#### [INFORMATION SUPPLIED]
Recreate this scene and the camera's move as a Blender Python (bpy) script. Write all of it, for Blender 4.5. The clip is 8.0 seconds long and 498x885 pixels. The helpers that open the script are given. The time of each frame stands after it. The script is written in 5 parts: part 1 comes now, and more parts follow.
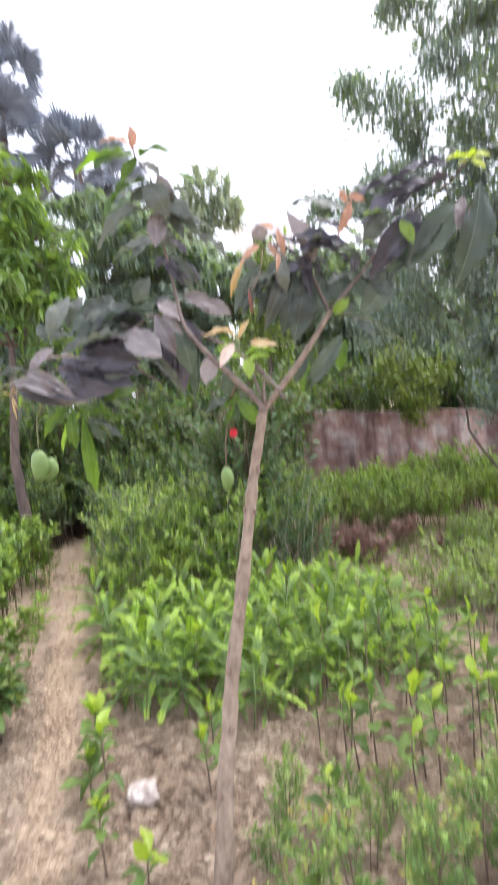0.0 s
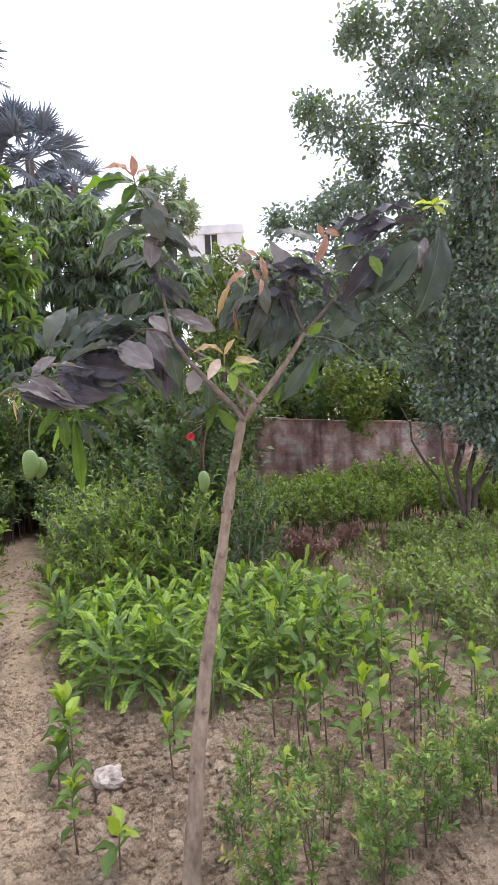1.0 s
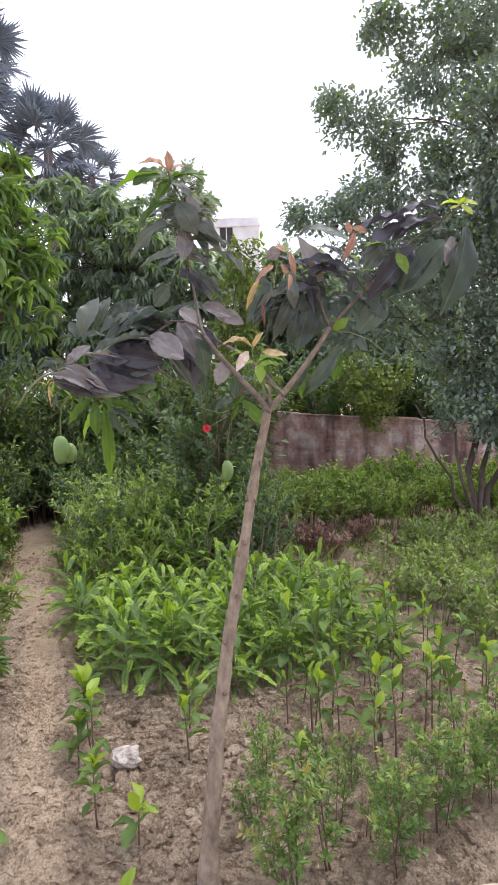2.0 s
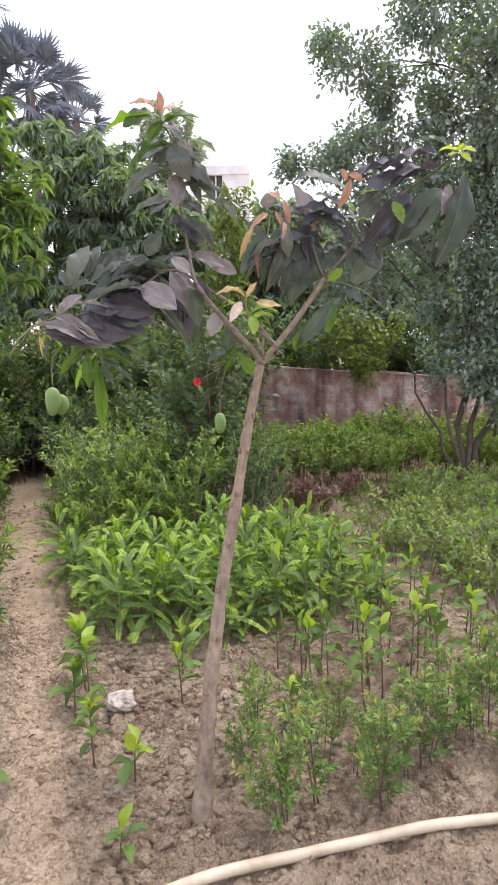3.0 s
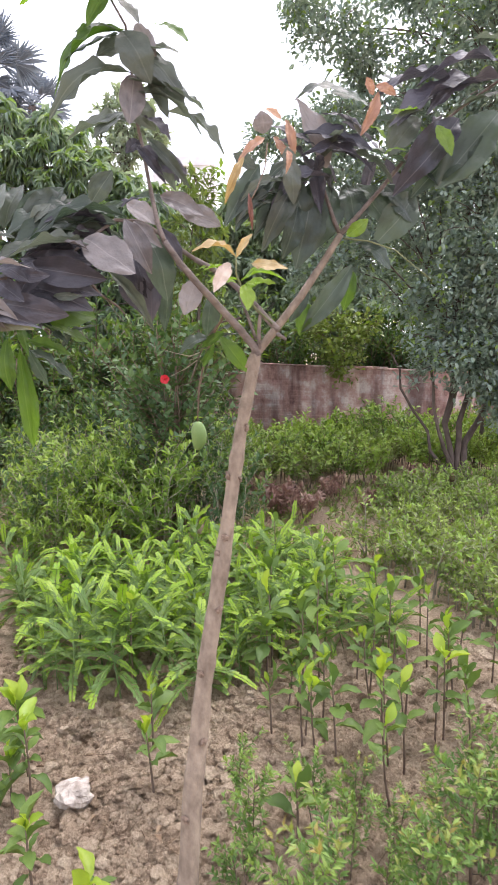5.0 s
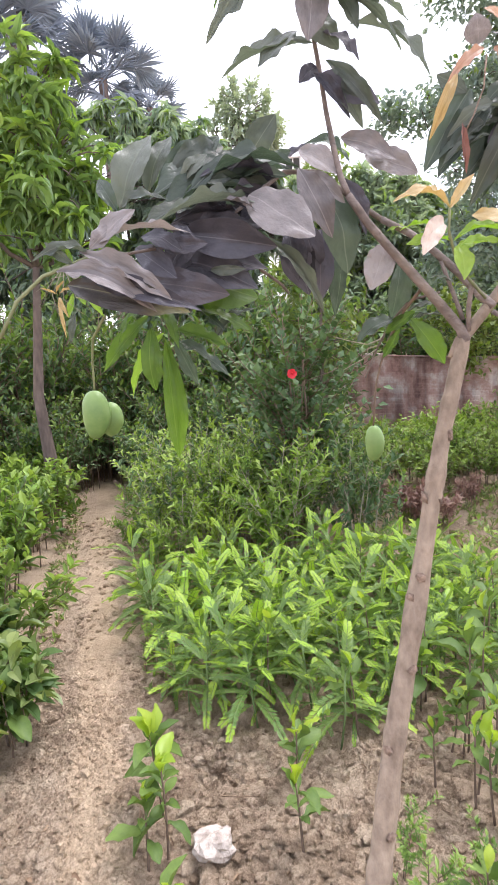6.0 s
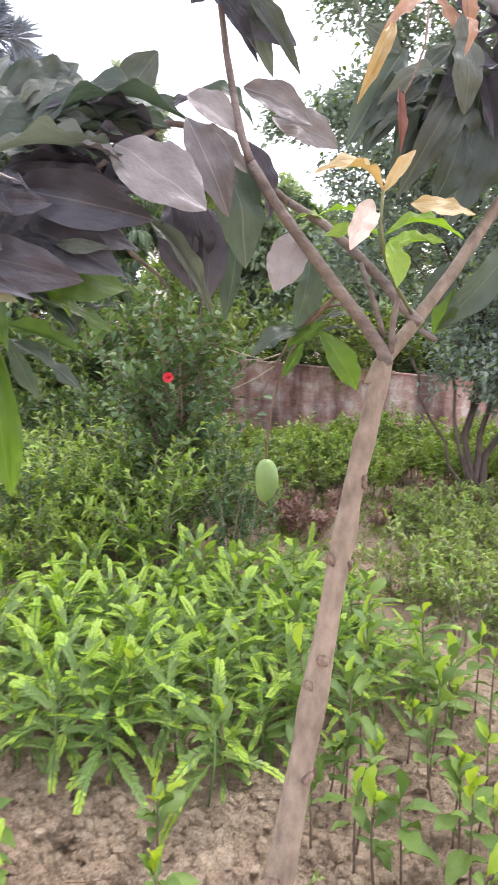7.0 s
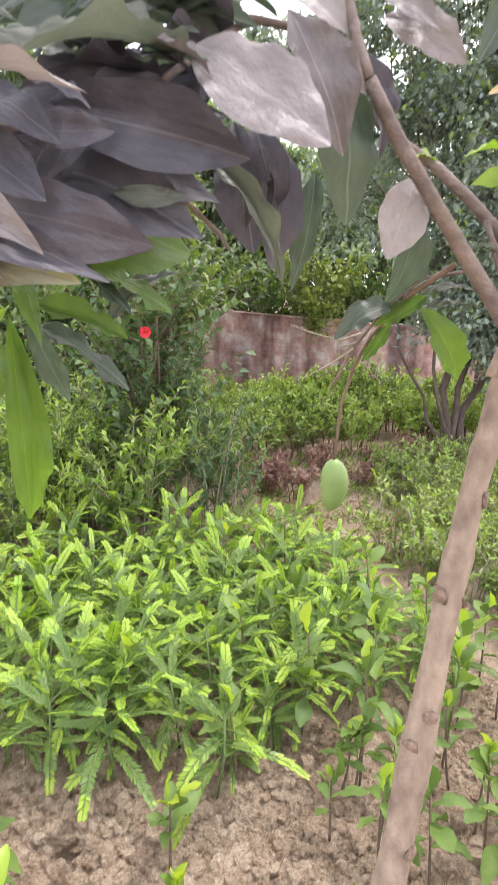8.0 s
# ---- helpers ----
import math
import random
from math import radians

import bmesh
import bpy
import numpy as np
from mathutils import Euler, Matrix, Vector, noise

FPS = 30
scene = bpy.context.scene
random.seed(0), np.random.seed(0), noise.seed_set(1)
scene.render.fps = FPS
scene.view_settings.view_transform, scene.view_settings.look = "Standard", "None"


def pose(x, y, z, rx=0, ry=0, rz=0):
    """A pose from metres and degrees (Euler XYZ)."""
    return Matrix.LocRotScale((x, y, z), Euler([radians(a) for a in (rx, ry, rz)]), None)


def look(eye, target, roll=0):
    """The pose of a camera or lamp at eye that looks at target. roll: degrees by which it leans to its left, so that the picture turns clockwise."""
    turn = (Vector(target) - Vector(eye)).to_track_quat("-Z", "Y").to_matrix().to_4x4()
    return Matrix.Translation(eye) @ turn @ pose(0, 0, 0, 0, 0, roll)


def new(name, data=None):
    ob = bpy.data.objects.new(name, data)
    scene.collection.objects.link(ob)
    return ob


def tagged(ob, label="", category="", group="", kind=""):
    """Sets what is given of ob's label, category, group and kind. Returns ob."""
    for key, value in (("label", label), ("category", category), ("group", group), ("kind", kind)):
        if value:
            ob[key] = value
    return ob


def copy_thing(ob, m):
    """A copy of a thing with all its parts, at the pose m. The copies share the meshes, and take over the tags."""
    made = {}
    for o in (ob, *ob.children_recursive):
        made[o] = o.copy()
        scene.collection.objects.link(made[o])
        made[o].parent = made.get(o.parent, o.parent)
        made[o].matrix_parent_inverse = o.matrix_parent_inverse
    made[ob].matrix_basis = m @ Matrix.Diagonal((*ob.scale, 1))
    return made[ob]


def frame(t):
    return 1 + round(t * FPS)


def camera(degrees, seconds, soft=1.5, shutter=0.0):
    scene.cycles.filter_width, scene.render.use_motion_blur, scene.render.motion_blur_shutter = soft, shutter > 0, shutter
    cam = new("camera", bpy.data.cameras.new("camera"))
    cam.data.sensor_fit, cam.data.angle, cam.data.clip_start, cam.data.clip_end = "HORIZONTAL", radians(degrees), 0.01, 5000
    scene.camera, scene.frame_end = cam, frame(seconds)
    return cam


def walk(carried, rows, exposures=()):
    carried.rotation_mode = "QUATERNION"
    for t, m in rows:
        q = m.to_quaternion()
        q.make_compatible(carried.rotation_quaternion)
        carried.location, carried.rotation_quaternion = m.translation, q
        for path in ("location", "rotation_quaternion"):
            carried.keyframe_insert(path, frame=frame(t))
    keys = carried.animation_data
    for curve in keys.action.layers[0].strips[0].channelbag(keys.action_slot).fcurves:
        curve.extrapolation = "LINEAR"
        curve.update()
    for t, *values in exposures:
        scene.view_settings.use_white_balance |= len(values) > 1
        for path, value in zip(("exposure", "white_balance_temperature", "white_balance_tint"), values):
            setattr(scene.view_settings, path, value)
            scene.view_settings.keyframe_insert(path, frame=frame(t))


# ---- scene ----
cam = camera(42.5, 8.0, shutter=0.3)
PATH = [
    (0, (-0.026, 0.025, 1.541), (-0.011, 2.022, 1.437), -4.7),
    (0.1, (-0.052, 0.02, 1.557), (-0.028, 2.008, 1.34), -5.0),
    (0.5, (-0.105, -0.124, 1.574), (-0.099, 1.875, 1.518), -1.5),
    (1, (-0.147, -0.156, 1.57), (0.047, 1.831, 1.465), -2.5),
    (1.5, (-0.183, -0.192, 1.573), (0.005, 1.798, 1.502), -1.6),
    (1.7, (-0.192, -0.197, 1.57), (-0.027, 1.794, 1.475), -1.3),
    (2.8, (-0.216, -0.221, 1.551), (-0.054, 1.761, 1.343), -1.1),
    (3, (-0.216, -0.207, 1.554), (-0.023, 1.766, 1.291), -1.0),
    (3.5, (-0.186, -0.097, 1.531), (0.048, 1.869, 1.25), -2.5),
    (4, (-0.091, 0.095, 1.546), (0.143, 2.066, 1.299), -2.3),
    (4.2, (-0.089, 0.159, 1.533), (0.147, 2.125, 1.249), -2.3),
    (5.3, (-0.285, 0.517, 1.534), (0.017, 2.475, 1.26), -1.3),
    (5.5, (-0.321, 0.582, 1.529), (-0.14, 2.542, 1.17), -0.9),
    (6, (-0.331, 0.754, 1.528), (-0.38, 2.734, 1.246), -2.8),
    (6.5, (-0.294, 0.933, 1.557), (-0.208, 2.909, 1.262), -1.9),
    (6.8, (-0.302, 1.006, 1.553), (-0.098, 2.966, 1.212), -0.4),
    (7, (-0.316, 1.049, 1.546), (0.026, 2.998, 1.259), 0.9),
    (7.5, (-0.403, 1.197, 1.59), (0.073, 3.118, 1.301), 0.4),
    (8, (-0.429, 1.291, 1.585), (0.032, 3.186, 1.14), 1.1),
]
walk(cam, [(t, look(eye, target, roll)) for t, eye, target, roll in PATH],
     [(0.0, 1.19, 6150, 13), (0.5, 0.86, 6150, 13), (1.5, 0.54, 6150, 13), (3.5, 0.86, 6350, 13), (4.2, 0.93, 6350, 13),
      (5.5, 1.11, 6300, 13), (6.0, 1.21, 6250, 13), (7.0, 1.26, 6350, 13), (8.0, 1.46, 6550, 13)])


# ---- world and light ----
world = bpy.data.worlds.new("overcast_sky")
scene.world = world
world.use_nodes = True
wt = world.node_tree
wt.nodes.clear()
sky = wt.nodes.new("ShaderNodeTexSky")
sky.sky_type = "NISHITA"
sky.sun_disc = False
sky.sun_elevation = radians(58)
sky.sun_rotation = radians(30)
sky.dust_density = 4.0
bg_sky = wt.nodes.new("ShaderNodeBackground")
bg_sky.inputs["Strength"].default_value = 0.06
bg_cloud = wt.nodes.new("ShaderNodeBackground")
bg_cloud.inputs["Color"].default_value = (1.0, 0.985, 1.06, 1)
bg_cloud.inputs["Strength"].default_value = 0.8
add_bg = wt.nodes.new("ShaderNodeAddShader")
out_w = wt.nodes.new("ShaderNodeOutputWorld")
wt.links.new(sky.outputs["Color"], bg_sky.inputs["Color"])
wt.links.new(bg_sky.outputs[0], add_bg.inputs[0])
wt.links.new(bg_cloud.outputs[0], add_bg.inputs[1])
wt.links.new(add_bg.outputs[0], out_w.inputs["Surface"])

sun_data = bpy.data.lights.new("sun", "SUN")
sun_data.energy = 1.2
sun_data.angle = radians(14)
sun_data.color = (1.0, 0.955, 0.95)
sun = new("sun", sun_data)
sun.matrix_world = look((6.0, 4.0, 14.0), (0.0, 3.0, 0.0))


# ---- materials ----
def node_mat(name):
    m = bpy.data.materials.new(name)
    m.use_nodes = True
    nt = m.node_tree
    bsdf = nt.nodes["Principled BSDF"]
    return m, nt, bsdf


def ramp(nt, stops):
    r = nt.nodes.new("ShaderNodeValToRGB")
    e = r.color_ramp.elements
    e[0].position, e[0].color = stops[0][0], (*stops[0][1], 1)
    e[1].position, e[1].color = stops[-1][0], (*stops[-1][1], 1)
    for p, c in stops[1:-1]:
        k = e.new(p)
        k.color = (*c, 1)
    return r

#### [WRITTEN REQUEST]
Copy out the data above exactly, except the pictures.

#### [ANSWER]
Recreate this scene and the camera's move as a Blender Python (bpy) script. Write all of it, for Blender 4.5. The clip is 8.0 seconds long and 498x885 pixels. The helpers that open the script are given. The time of each frame stands after it. The script is written in 5 parts: part 1 comes now, and more parts follow.
0.0 s
1.0 s
2.0 s
3.0 s
5.0 s
6.0 s
7.0 s
8.0 s
# ---- helpers ----
import math
import random
from math import radians

import bmesh
import bpy
import numpy as np
from mathutils import Euler, Matrix, Vector, noise

FPS = 30
scene = bpy.context.scene
random.seed(0), np.random.seed(0), noise.seed_set(1)
scene.render.fps = FPS
scene.view_settings.view_transform, scene.view_settings.look = "Standard", "None"


def pose(x, y, z, rx=0, ry=0, rz=0):
    """A pose from metres and degrees (Euler XYZ)."""
    return Matrix.LocRotScale((x, y, z), Euler([radians(a) for a in (rx, ry, rz)]), None)


def look(eye, target, roll=0):
    """The pose of a camera or lamp at eye that looks at target. roll: degrees by which it leans to its left, so that the picture turns clockwise."""
    turn = (Vector(target) - Vector(eye)).to_track_quat("-Z", "Y").to_matrix().to_4x4()
    return Matrix.Translation(eye) @ turn @ pose(0, 0, 0, 0, 0, roll)


def new(name, data=None):
    ob = bpy.data.objects.new(name, data)
    scene.collection.objects.link(ob)
    return ob


def tagged(ob, label="", category="", group="", kind=""):
    """Sets what is given of ob's label, category, group and kind. Returns ob."""
    for key, value in (("label", label), ("category", category), ("group", group), ("kind", kind)):
        if value:
            ob[key] = value
    return ob


def copy_thing(ob, m):
    """A copy of a thing with all its parts, at the pose m. The copies share the meshes, and take over the tags."""
    made = {}
    for o in (ob, *ob.children_recursive):
        made[o] = o.copy()
        scene.collection.objects.link(made[o])
        made[o].parent = made.get(o.parent, o.parent)
        made[o].matrix_parent_inverse = o.matrix_parent_inverse
    made[ob].matrix_basis = m @ Matrix.Diagonal((*ob.scale, 1))
    return made[ob]


def frame(t):
    return 1 + round(t * FPS)


def camera(degrees, seconds, soft=1.5, shutter=0.0):
    scene.cycles.filter_width, scene.render.use_motion_blur, scene.render.motion_blur_shutter = soft, shutter > 0, shutter
    cam = new("camera", bpy.data.cameras.new("camera"))
    cam.data.sensor_fit, cam.data.angle, cam.data.clip_start, cam.data.clip_end = "HORIZONTAL", radians(degrees), 0.01, 5000
    scene.camera, scene.frame_end = cam, frame(seconds)
    return cam


def walk(carried, rows, exposures=()):
    carried.rotation_mode = "QUATERNION"
    for t, m in rows:
        q = m.to_quaternion()
        q.make_compatible(carried.rotation_quaternion)
        carried.location, carried.rotation_quaternion = m.translation, q
        for path in ("location", "rotation_quaternion"):
            carried.keyframe_insert(path, frame=frame(t))
    keys = carried.animation_data
    for curve in keys.action.layers[0].strips[0].channelbag(keys.action_slot).fcurves:
        curve.extrapolation = "LINEAR"
        curve.update()
    for t, *values in exposures:
        scene.view_settings.use_white_balance |= len(values) > 1
        for path, value in zip(("exposure", "white_balance_temperature", "white_balance_tint"), values):
            setattr(scene.view_settings, path, value)
            scene.view_settings.keyframe_insert(path, frame=frame(t))


# ---- scene ----
cam = camera(42.5, 8.0, shutter=0.3)
PATH = [
    (0, (-0.026, 0.025, 1.541), (-0.011, 2.022, 1.437), -4.7),
    (0.1, (-0.052, 0.02, 1.557), (-0.028, 2.008, 1.34), -5.0),
    (0.5, (-0.105, -0.124, 1.574), (-0.099, 1.875, 1.518), -1.5),
    (1, (-0.147, -0.156, 1.57), (0.047, 1.831, 1.465), -2.5),
    (1.5, (-0.183, -0.192, 1.573), (0.005, 1.798, 1.502), -1.6),
    (1.7, (-0.192, -0.197, 1.57), (-0.027, 1.794, 1.475), -1.3),
    (2.8, (-0.216, -0.221, 1.551), (-0.054, 1.761, 1.343), -1.1),
    (3, (-0.216, -0.207, 1.554), (-0.023, 1.766, 1.291), -1.0),
    (3.5, (-0.186, -0.097, 1.531), (0.048, 1.869, 1.25), -2.5),
    (4, (-0.091, 0.095, 1.546), (0.143, 2.066, 1.299), -2.3),
    (4.2, (-0.089, 0.159, 1.533), (0.147, 2.125, 1.249), -2.3),
    (5.3, (-0.285, 0.517, 1.534), (0.017, 2.475, 1.26), -1.3),
    (5.5, (-0.321, 0.582, 1.529), (-0.14, 2.542, 1.17), -0.9),
    (6, (-0.331, 0.754, 1.528), (-0.38, 2.734, 1.246), -2.8),
    (6.5, (-0.294, 0.933, 1.557), (-0.208, 2.909, 1.262), -1.9),
    (6.8, (-0.302, 1.006, 1.553), (-0.098, 2.966, 1.212), -0.4),
    (7, (-0.316, 1.049, 1.546), (0.026, 2.998, 1.259), 0.9),
    (7.5, (-0.403, 1.197, 1.59), (0.073, 3.118, 1.301), 0.4),
    (8, (-0.429, 1.291, 1.585), (0.032, 3.186, 1.14), 1.1),
]
walk(cam, [(t, look(eye, target, roll)) for t, eye, target, roll in PATH],
     [(0.0, 1.19, 6150, 13), (0.5, 0.86, 6150, 13), (1.5, 0.54, 6150, 13), (3.5, 0.86, 6350, 13), (4.2, 0.93, 6350, 13),
      (5.5, 1.11, 6300, 13), (6.0, 1.21, 6250, 13), (7.0, 1.26, 6350, 13), (8.0, 1.46, 6550, 13)])


# ---- world and light ----
world = bpy.data.worlds.new("overcast_sky")
scene.world = world
world.use_nodes = True
wt = world.node_tree
wt.nodes.clear()
sky = wt.nodes.new("ShaderNodeTexSky")
sky.sky_type = "NISHITA"
sky.sun_disc = False
sky.sun_elevation = radians(58)
sky.sun_rotation = radians(30)
sky.dust_density = 4.0
bg_sky = wt.nodes.new("ShaderNodeBackground")
bg_sky.inputs["Strength"].default_value = 0.06
bg_cloud = wt.nodes.new("ShaderNodeBackground")
bg_cloud.inputs["Color"].default_value = (1.0, 0.985, 1.06, 1)
bg_cloud.inputs["Strength"].default_value = 0.8
add_bg = wt.nodes.new("ShaderNodeAddShader")
out_w = wt.nodes.new("ShaderNodeOutputWorld")
wt.links.new(sky.outputs["Color"], bg_sky.inputs["Color"])
wt.links.new(bg_sky.outputs[0], add_bg.inputs[0])
wt.links.new(bg_cloud.outputs[0], add_bg.inputs[1])
wt.links.new(add_bg.outputs[0], out_w.inputs["Surface"])

sun_data = bpy.data.lights.new("sun", "SUN")
sun_data.energy = 1.2
sun_data.angle = radians(14)
sun_data.color = (1.0, 0.955, 0.95)
sun = new("sun", sun_data)
sun.matrix_world = look((6.0, 4.0, 14.0), (0.0, 3.0, 0.0))


# ---- materials ----
def node_mat(name):
    m = bpy.data.materials.new(name)
    m.use_nodes = True
    nt = m.node_tree
    bsdf = nt.nodes["Principled BSDF"]
    return m, nt, bsdf


def ramp(nt, stops):
    r = nt.nodes.new("ShaderNodeValToRGB")
    e = r.color_ramp.elements
    e[0].position, e[0].color = stops[0][0], (*stops[0][1], 1)
    e[1].position, e[1].color = stops[-1][0], (*stops[-1][1], 1)
    for p, c in stops[1:-1]:
        k = e.new(p)
        k.color = (*c, 1)
    return r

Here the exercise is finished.